SpaceX is still trying to unravel the cause of Falcon 9's unfortunate explosion on Sunday. Until it figures things out, the company's putting future missions on hold for a few months, according to Parabolic Arc. It originally had seven launches left for the year, including ferrying NOAA's Jason-3 satellite to space in early August, so it can track ocean levels and help the agency predict a cyclone's intensity. Plus, it had plans to demo the Falcon Heavy rocket sometime later this year, which will likely be affected as well. Reuters said SpaceX's customers are still waiting to hear what exactly went wrong and how the company plans to fix it to ensure the next launches are successful. But thus far, its customers seem to remain confident in Musk and his team.
NASA admitted it was disappointed over the loss of cargo for the ISS yet again, but reminded everyone that SpaceX had fulfilled six successful flights for the agency in the past. "We know they can replicate that success," the agency said in its announcement. In the same vein, Iridium Communications told Reuters it doesn't have any concerns about flying with Falcon 9. Iridium has a seven-flight contract with Musk's corporation, and it understands if its missions are moved to a later date.
SpaceX lost its Dragon capsule to the explosion, which was carrying supplies and tools for the ISS, including Microsoft's HoloLens headsets for the astronauts and a camera designed to capture meteor showers. This is the third time NASA has lost ISS supplies within the past few months: Orbital Sciences' rocket blew up in October last year along with 5,000 pounds of food and other necessities, while a Russian Progress cargo ship plummeted back to Earth in May due to a technical problem, carrying 6,000 pounds of tools and rations with it. Another Russian Progress spacecraft is heading to the space station this Friday, July 3rd, carrying the same amount of supplies. The ISS crew has enough food and water to last them until October, but we're sure they'd prefer this upcoming mission to be a success.

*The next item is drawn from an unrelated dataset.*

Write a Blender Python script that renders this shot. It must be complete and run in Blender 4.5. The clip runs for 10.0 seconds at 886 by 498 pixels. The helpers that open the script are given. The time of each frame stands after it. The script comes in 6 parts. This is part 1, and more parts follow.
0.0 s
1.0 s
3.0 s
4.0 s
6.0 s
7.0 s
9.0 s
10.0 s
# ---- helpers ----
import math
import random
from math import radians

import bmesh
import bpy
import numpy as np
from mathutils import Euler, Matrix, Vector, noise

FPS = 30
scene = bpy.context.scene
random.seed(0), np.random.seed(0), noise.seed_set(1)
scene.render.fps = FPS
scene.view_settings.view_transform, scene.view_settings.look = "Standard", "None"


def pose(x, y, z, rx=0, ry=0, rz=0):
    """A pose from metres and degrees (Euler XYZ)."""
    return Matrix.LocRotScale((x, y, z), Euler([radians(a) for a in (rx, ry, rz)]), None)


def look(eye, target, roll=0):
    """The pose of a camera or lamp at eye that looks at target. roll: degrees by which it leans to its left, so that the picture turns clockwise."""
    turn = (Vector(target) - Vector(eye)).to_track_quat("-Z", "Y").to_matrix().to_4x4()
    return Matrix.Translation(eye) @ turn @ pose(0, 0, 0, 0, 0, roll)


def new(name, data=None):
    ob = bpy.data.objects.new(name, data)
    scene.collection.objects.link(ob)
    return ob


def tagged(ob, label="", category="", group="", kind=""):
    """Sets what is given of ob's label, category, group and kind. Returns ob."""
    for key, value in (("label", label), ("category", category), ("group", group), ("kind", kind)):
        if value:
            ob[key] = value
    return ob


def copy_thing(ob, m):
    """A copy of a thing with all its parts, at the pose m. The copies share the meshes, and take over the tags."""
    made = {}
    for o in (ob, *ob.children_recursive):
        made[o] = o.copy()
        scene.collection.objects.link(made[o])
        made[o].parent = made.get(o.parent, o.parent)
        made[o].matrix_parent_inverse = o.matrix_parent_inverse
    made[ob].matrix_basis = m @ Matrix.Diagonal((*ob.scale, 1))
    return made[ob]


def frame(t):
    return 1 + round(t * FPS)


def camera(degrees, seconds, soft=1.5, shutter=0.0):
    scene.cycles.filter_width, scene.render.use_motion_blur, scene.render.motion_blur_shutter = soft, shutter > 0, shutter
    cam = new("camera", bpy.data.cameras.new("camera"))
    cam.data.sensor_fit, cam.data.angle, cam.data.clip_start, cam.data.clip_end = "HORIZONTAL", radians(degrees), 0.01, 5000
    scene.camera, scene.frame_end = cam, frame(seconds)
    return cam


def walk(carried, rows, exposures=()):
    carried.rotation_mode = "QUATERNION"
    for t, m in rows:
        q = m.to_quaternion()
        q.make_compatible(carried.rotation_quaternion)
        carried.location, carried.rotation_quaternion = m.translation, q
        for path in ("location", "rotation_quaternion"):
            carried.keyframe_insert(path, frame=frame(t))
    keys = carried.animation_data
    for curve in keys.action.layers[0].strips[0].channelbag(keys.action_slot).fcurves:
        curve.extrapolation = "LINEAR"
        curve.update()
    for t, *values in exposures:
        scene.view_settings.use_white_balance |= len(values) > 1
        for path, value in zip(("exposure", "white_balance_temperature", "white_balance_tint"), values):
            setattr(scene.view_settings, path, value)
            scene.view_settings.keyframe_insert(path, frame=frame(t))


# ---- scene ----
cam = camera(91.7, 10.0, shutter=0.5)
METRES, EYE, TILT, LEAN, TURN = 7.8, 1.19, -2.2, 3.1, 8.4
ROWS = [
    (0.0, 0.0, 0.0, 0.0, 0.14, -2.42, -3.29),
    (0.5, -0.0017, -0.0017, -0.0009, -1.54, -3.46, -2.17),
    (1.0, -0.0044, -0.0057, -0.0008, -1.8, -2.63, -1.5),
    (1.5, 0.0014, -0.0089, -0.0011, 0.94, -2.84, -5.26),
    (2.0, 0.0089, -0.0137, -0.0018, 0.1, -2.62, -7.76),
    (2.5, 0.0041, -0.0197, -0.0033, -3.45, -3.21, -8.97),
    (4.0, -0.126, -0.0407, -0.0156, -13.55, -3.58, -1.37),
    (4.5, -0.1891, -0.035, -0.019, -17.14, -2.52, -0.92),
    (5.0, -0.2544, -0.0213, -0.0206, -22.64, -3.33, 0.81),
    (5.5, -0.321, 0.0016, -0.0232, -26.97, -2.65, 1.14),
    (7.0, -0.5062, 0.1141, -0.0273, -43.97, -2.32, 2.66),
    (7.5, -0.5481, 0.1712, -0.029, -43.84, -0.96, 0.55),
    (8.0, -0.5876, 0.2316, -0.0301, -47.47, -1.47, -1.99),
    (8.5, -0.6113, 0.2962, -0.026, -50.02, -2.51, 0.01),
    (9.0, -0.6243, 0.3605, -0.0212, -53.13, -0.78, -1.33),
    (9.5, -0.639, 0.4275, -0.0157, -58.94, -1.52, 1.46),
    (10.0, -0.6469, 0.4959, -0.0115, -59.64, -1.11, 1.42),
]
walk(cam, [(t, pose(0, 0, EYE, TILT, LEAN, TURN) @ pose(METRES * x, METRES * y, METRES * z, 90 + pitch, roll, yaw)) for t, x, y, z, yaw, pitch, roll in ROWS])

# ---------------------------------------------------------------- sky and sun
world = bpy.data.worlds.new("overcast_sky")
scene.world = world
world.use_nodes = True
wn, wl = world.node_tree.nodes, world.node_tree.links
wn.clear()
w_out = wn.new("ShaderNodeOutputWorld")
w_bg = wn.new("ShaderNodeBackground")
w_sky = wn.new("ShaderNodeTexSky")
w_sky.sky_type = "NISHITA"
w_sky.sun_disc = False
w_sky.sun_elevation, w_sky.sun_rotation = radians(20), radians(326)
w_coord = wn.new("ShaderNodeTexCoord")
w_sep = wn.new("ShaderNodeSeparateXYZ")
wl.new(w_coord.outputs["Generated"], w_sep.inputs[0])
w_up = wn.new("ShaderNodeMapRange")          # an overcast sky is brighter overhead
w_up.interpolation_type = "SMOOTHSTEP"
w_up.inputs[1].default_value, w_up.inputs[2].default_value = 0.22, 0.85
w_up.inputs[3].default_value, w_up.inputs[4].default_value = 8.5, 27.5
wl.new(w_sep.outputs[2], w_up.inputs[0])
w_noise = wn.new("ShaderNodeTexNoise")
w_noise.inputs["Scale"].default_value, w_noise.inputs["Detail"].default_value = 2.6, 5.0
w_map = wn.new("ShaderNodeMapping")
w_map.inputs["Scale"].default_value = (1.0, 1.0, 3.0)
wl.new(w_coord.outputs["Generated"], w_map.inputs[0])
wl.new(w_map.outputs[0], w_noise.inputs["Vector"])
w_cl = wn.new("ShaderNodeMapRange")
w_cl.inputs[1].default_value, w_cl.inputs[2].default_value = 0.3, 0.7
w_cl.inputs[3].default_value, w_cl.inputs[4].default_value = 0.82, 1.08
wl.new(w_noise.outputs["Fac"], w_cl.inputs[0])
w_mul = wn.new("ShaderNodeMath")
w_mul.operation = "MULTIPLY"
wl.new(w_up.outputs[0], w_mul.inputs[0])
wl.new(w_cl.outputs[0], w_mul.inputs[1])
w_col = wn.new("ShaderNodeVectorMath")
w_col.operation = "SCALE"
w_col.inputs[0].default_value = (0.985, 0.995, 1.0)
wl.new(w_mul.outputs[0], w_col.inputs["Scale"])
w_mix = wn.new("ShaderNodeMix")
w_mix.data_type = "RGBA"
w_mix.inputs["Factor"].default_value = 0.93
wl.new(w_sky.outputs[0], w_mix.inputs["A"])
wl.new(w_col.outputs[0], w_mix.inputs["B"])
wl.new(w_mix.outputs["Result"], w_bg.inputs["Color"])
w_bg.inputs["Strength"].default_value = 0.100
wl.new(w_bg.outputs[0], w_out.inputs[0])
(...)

Update: SpaceX spokesperson Phil Larson told Engadget:
Given the early stage of the investigation, we don't yet know the specific impact Sunday's mishap will have on future launches. We are working with our partners to prepare for potential delays on the order of a few months. Once the root cause is identified, we will be able to better determine any changes to future launch dates, including Jason-3.
There was an overpressure event in the upper stage liquid oxygen tank. Data suggests counterintuitive cause.